Don’t make him feel like you are judging him.

This conversation won’t go well if your significant other feels blamed or ashamed. Instead, keep the conversation open and honest. For example, Hawkins advises women not to say, “Do you have a problem with porn?” because this puts a guy on the defensive. Instead, ask, “When was the last time you used porn, what was the situation, and how did you react?”

Give him a chance to explain himself before jumping to conclusions.

Because of the proliferation of Internet porn, many men and women today have been exposed to porn from an early age, and some have possibly been using porn since grade school. Don’t assume that your boyfriend knows about all the harms of porn. And don’t assume that his porn use hasn’t been a struggle for him. It’s hard for men to protect themselves from the lure of porn, so hear him out, and be respectful of what he has to say.

Be clear about your views on porn when it comes to your life and relationship.

You don’t have to be harsh or unloving in order to make your stance known. While it’s important to let your guy know that you understand the struggle to avoid porn, leave no room for confusion when you explain how you feel about porn and what that means for you in the context of a relationship. Before you bring the issue up, be sure you take time to think through why you feel the way you do about porn and how you would feel if your significant other used porn.

This means educating yourself about the harms of porn beforehand, and then you can use the conversation as an opportunity to teach your husband or boyfriend. “Maybe your guy doesn’t realize that porn is harmful to intimate relationships or that women are often forced or coerced into participation in porn,” Hawkins says.

Check in every now and then.

Even if your husband or boyfriend shares your values about porn, Hawkins advises checking in with each other every once in a while, just to make sure everything is OK.

“Porn thrives on secrecy, and the nature of porn is to leave people feeling ashamed and alone,” Hawkins says. “We need to provide an open environment for communicating with our loved ones about it, so they don’t retreat and try to deal with a porn problem by themselves.” One way to check in with your boyfriend or husband without coming across as accusatory or suspicious is to ask something like, “Is it ever hard for you to resist porn when we are apart?” or “What are some ways we could work together to protect our relationship from porn?” This gives your man an opportunity to reach out to you for support if he is struggling with porn or to assure you that he is OK.

What if your partner thinks porn is no big deal?

Hawkins says that while porn use is a red flag in any relationship, “it should not necessarily be a deal breaker” because most people today have been exposed to porn in some way and because people can change if they are educated about the harms and have support.
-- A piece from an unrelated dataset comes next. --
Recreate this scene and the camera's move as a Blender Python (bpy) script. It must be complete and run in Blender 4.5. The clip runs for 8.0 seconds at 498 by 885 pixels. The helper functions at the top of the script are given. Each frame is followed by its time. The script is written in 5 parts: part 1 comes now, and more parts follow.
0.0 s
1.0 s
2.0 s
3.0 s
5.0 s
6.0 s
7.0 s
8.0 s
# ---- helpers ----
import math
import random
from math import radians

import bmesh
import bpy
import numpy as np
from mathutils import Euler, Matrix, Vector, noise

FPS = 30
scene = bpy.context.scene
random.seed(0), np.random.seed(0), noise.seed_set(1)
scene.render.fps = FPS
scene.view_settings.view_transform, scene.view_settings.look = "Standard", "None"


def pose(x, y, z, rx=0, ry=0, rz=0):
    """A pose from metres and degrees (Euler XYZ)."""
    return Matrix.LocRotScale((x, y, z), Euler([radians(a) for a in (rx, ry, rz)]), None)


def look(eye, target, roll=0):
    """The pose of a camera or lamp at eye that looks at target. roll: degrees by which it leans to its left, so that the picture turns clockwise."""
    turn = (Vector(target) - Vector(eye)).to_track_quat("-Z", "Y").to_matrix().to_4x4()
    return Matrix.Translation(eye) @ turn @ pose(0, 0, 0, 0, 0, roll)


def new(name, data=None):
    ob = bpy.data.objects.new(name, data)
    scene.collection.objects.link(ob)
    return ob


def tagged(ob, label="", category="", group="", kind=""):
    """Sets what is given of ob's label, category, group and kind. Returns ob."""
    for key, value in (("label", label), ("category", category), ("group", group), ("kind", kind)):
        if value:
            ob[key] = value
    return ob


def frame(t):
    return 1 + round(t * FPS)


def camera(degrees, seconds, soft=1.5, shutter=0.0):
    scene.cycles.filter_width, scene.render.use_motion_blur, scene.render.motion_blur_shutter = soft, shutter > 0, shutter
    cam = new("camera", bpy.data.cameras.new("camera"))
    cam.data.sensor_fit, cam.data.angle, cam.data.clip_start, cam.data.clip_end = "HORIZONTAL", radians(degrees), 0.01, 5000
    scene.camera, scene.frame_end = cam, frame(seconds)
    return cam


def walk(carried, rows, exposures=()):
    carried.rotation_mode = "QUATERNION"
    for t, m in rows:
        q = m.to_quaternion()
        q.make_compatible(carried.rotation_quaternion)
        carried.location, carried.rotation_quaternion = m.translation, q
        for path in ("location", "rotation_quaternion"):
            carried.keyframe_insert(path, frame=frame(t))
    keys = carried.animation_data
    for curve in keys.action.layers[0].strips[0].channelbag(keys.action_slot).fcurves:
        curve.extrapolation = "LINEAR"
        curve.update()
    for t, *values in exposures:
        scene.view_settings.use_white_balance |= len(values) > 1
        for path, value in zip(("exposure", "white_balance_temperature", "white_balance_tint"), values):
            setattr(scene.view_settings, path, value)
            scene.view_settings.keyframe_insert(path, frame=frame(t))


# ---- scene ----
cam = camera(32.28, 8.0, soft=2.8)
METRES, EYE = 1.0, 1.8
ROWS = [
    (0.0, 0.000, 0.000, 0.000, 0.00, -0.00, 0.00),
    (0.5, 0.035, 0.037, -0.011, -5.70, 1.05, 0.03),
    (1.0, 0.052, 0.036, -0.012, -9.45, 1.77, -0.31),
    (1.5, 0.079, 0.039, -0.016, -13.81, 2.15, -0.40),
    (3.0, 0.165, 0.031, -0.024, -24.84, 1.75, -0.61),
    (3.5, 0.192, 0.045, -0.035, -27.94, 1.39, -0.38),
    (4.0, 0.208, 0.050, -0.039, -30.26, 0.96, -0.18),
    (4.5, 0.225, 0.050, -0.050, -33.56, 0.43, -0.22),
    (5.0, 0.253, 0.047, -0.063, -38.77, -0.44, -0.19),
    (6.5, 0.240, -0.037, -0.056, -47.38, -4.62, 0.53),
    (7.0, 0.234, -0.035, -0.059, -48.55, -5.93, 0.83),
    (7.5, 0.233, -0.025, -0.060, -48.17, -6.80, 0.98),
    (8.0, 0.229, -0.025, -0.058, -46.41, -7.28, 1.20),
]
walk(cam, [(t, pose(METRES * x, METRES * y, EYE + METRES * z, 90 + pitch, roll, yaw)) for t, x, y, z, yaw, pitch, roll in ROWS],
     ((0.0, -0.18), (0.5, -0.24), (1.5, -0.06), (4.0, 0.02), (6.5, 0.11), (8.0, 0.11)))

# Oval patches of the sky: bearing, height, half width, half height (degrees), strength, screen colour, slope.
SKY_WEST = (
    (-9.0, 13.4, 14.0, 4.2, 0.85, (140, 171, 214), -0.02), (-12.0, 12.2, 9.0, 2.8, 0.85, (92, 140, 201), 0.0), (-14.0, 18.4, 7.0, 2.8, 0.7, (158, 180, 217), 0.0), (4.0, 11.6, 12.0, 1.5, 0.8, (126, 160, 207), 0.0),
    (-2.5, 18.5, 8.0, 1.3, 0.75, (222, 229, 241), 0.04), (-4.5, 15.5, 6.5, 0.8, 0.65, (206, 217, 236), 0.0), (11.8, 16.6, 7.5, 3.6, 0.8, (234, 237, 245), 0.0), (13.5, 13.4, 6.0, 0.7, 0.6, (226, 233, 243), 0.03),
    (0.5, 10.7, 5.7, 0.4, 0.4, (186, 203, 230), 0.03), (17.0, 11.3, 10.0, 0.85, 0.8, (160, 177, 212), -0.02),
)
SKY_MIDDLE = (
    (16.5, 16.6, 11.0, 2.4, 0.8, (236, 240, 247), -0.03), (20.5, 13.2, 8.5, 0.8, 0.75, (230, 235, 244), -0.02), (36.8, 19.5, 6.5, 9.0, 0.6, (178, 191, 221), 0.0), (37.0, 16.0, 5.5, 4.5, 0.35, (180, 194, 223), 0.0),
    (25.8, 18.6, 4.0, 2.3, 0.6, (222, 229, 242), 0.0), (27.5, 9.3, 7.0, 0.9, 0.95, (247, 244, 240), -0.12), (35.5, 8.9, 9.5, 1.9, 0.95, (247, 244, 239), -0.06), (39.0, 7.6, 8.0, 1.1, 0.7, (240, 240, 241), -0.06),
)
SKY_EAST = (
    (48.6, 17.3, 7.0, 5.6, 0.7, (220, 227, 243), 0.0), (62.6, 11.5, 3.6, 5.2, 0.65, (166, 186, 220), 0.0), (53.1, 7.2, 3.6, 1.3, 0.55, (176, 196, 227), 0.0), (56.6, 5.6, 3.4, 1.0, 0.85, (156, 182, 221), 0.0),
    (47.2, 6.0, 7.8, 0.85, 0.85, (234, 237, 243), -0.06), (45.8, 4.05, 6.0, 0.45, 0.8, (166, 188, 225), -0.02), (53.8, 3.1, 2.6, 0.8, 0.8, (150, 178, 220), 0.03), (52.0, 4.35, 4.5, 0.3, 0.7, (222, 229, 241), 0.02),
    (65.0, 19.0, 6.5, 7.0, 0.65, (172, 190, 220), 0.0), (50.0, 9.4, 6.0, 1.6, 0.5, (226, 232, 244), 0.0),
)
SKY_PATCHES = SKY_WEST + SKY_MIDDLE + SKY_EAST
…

“That’s why it is so important to let your boyfriend know early on in a relationship how you feel about porn and what your boundaries are regarding it,” Hawkins says. “If a guy is not respectful of your views and your boundaries or willing to change if he has been using porn, then you need to rethink that relationship.”
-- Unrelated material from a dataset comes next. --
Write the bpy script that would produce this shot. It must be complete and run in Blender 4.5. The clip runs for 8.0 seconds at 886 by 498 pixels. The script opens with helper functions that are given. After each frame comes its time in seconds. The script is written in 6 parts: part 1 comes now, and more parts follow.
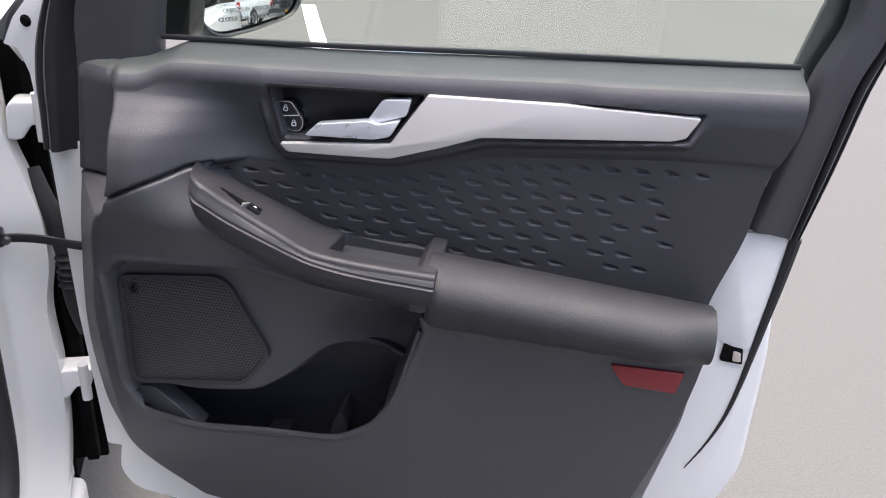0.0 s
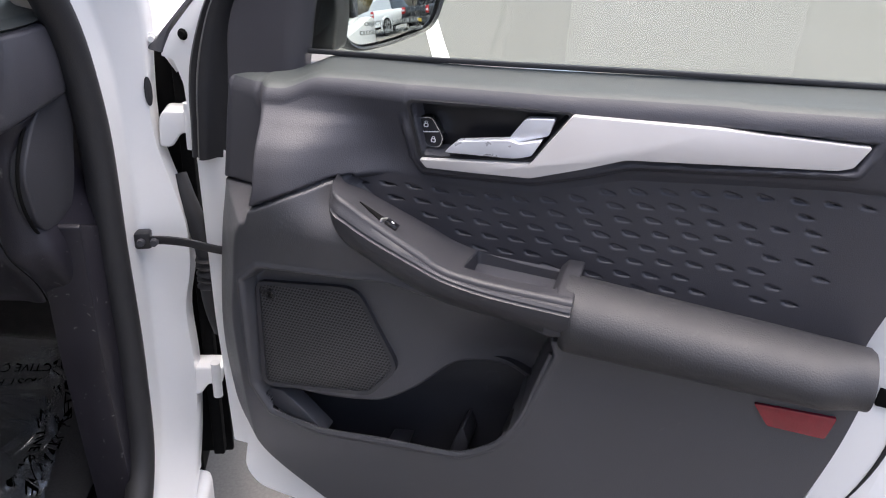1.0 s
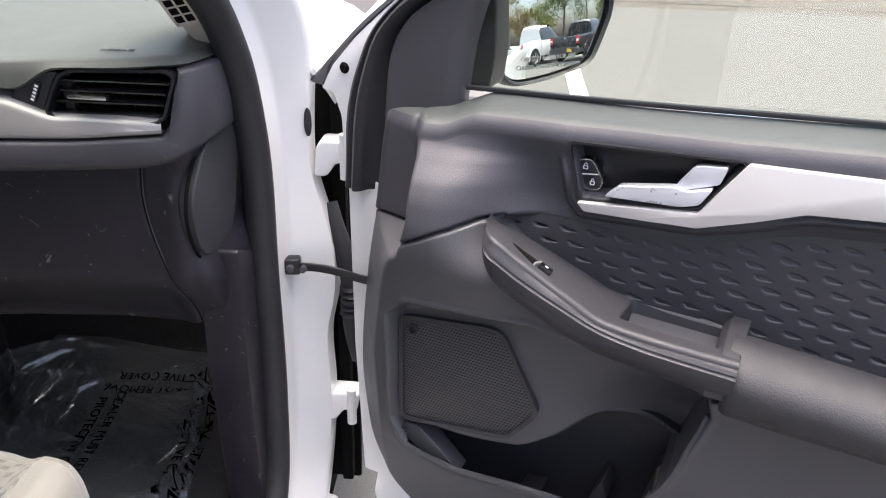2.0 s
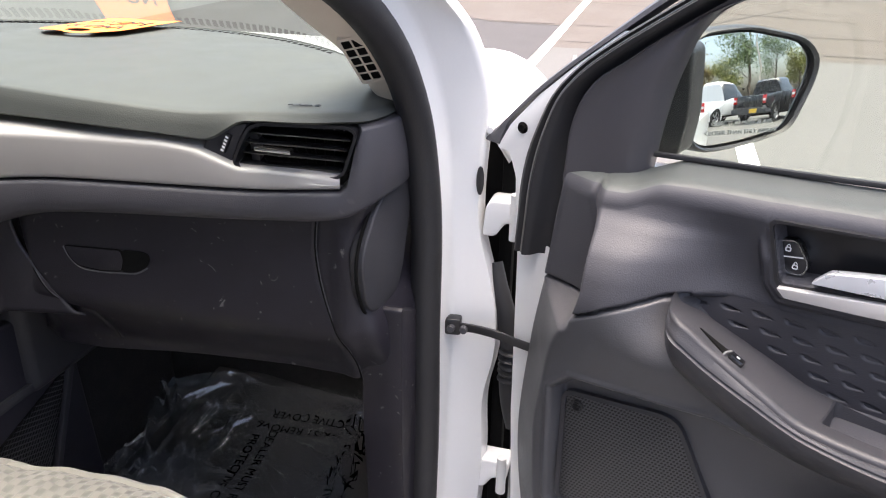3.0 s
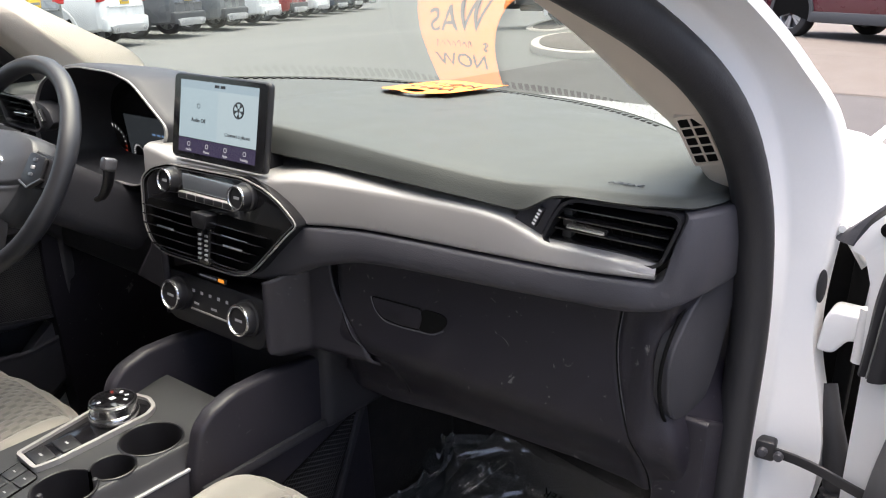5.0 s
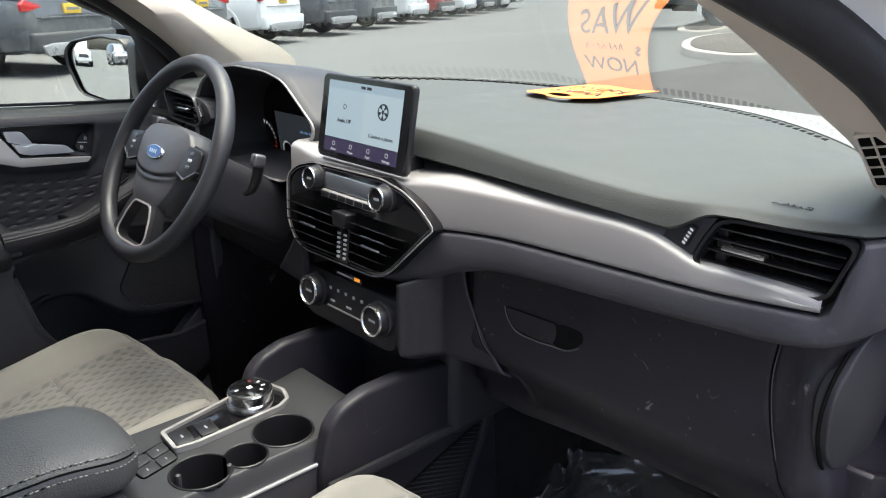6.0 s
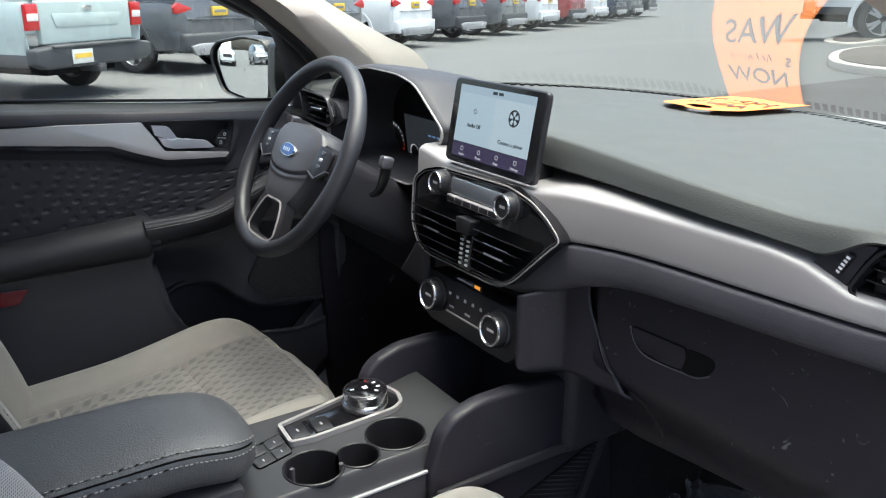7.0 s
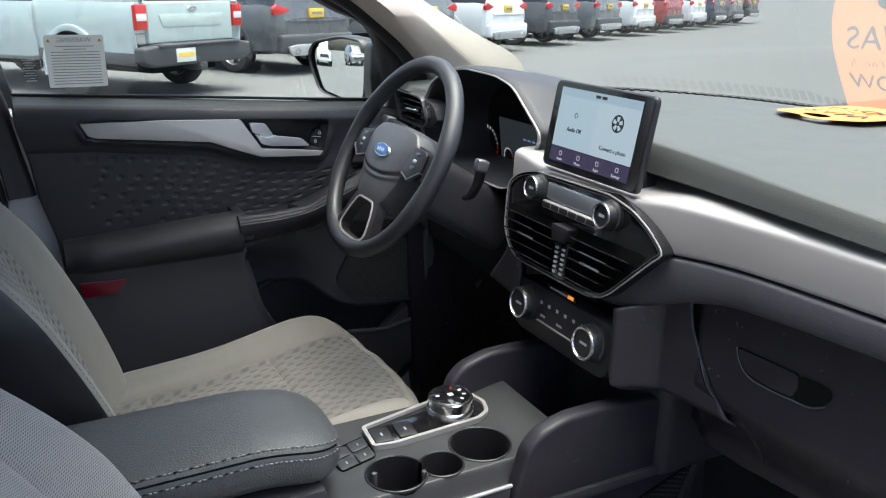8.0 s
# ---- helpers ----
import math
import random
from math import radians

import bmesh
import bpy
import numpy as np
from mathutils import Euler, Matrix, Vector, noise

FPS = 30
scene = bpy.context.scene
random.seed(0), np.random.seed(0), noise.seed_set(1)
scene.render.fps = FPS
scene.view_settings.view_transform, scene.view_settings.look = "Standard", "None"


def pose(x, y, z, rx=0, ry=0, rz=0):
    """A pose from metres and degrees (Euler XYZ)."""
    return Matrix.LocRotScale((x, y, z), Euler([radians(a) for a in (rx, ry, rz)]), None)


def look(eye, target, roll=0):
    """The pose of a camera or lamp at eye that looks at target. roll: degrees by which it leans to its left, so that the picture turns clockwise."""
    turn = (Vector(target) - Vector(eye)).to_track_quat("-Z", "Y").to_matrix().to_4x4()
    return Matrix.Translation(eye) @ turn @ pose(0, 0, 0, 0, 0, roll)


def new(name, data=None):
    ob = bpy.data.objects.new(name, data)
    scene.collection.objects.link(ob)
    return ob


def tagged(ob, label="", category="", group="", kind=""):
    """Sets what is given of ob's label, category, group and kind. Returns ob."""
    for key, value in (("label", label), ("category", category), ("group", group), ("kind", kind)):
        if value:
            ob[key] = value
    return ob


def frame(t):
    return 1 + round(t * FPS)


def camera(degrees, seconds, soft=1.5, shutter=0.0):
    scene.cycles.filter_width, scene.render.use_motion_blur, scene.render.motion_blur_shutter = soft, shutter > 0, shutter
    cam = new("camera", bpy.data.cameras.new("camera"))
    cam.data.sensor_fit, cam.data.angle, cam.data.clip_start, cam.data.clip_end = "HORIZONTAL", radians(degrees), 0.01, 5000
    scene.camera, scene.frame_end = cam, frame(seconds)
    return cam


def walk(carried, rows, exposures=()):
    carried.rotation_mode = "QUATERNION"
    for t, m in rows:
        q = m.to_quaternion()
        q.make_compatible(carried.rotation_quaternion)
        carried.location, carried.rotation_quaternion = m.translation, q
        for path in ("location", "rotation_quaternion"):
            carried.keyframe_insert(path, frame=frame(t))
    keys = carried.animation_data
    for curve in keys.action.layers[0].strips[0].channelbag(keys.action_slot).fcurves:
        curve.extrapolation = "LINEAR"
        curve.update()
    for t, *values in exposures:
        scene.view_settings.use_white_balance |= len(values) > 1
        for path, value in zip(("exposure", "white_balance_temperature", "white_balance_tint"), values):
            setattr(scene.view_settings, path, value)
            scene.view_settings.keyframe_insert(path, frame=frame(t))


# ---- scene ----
# ---- camera ----
cam = camera(58.98, 8.0, soft=1.1)
PATH = [
    (0.0, 1.1425, -1.1809, 1.3148, 63.20, -3.90, -13.54),
    (0.5, 1.1257, -1.1656, 1.3181, 63.06, -3.38, -9.94),
    (1.0, 1.1094, -1.1515, 1.3244, 62.94, -2.68, -5.60),
    (1.5, 1.0915, -1.1360, 1.3287, 63.21, -2.06, -1.20),
    (3.0, 1.0267, -1.0674, 1.3396, 67.12, -0.96, 14.60),
    (3.5, 1.0086, -1.0425, 1.3397, 68.40, -0.45, 20.40),
    (4.0, 1.0018, -1.0253, 1.3398, 69.70, -0.25, 25.52),
    (4.5, 0.9916, -1.0134, 1.3394, 70.67, -0.38, 31.29),
    (6.0, 0.9510, -0.9822, 1.3436, 71.04, -0.26, 47.05),
    (6.5, 0.9449, -0.9763, 1.3428, 71.23, -0.42, 51.79),
    (7.0, 0.9261, -0.9752, 1.3399, 71.40, -0.65, 56.15),
    (7.5, 0.9099, -0.9728, 1.3379, 71.47, -0.87, 59.58),
    (8.0, 0.8925, -0.9733, 1.3326, 71.58, -0.96, 62.58),
]
walk(cam, [(t, pose(*row)) for t, *row in PATH], exposures=[(0.0, 1.68, 6500, 13), (1.0, 1.80, 6500, 13), (1.5, 2.03, 6600, 13), (3.0, 2.15, 6800, 13), (4.5, 2.10, 6850, 13), (6.0, 2.0, 6500, 10), (6.5, 1.95, 6350, 10), (8.0, 1.95, 6250, 10)])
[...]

Even though I let my husband know before we got married how I felt about porn and the men who use it, I have to admit that talking with him about the issue is no easier after thirteen years of marriage than it was back then. I know he shares my values about porn and its harms, but sometimes it is a struggle for me to broach the subject, and it’s just easier to ignore the topic altogether and hope it goes away on its own.
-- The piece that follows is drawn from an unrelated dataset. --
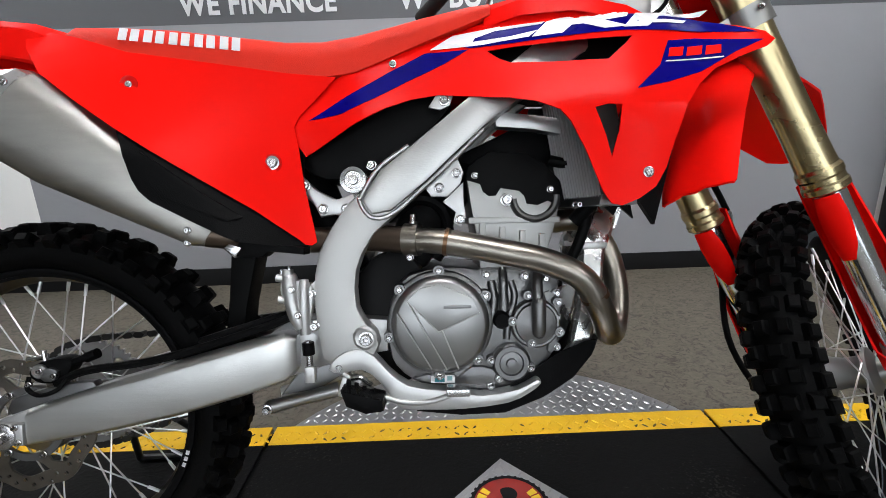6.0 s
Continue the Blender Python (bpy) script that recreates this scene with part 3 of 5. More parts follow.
def ring_plate(r_out, r_in, wave, waves, holes, y, thick, hole_r=0.004, stagger=0.006):
    """A wavy drilled brake disc."""
    outer = [((r_out + wave * math.cos(waves * 2 * math.pi * k / 144)) * math.cos(2 * math.pi * k / 144), (r_out + wave * math.cos(waves * 2 * math.pi * k / 144)) * math.sin(2 * math.pi * k / 144)) for k in range(144)]
    inner = [((r_in + wave * math.cos(waves * 2 * math.pi * k / 144)) * math.cos(2 * math.pi * k / 144), (r_in + wave * math.cos(waves * 2 * math.pi * k / 144)) * math.sin(2 * math.pi * k / 144)) for k in range(144)]
    own = bmesh.new()
    edges = []
    loops = [outer, inner]
    for k in range(holes):
        a = 2 * math.pi * k / holes
        rr = (r_out + r_in) / 2 + (stagger if k % 2 else -stagger)
        loops.append([(rr * math.cos(a) + hole_r * math.cos(q * math.pi / 4), rr * math.sin(a) + hole_r * math.sin(q * math.pi / 4)) for q in range(8)])
    for loop in loops:
        vs = [own.verts.new((p, y, q)) for p, q in loop]
        edges += [own.edges.new((vs[i], vs[(i + 1) % len(vs)])) for i in range(len(vs))]
    bmesh.ops.triangle_fill(own, use_beauty=True, edges=edges)
    made = bmesh.ops.extrude_face_region(own, geom=own.faces[:])
    for v in made["geom"]:
        if isinstance(v, bmesh.types.BMVert):
            v.co.y += thick
    return own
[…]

But if the Ashley Madison hack has taught us anything, perhaps it’s that none of us can afford to ignore the problem of porn and its negative effects, not if we value healthy intimacy and hope to build marriages and families that last. No matter how difficult it may be for us as married or single women to have conversations about porn with the men we love, we need to be talking about the harms of porn and why it has no place in healthy relationships or a healthy society.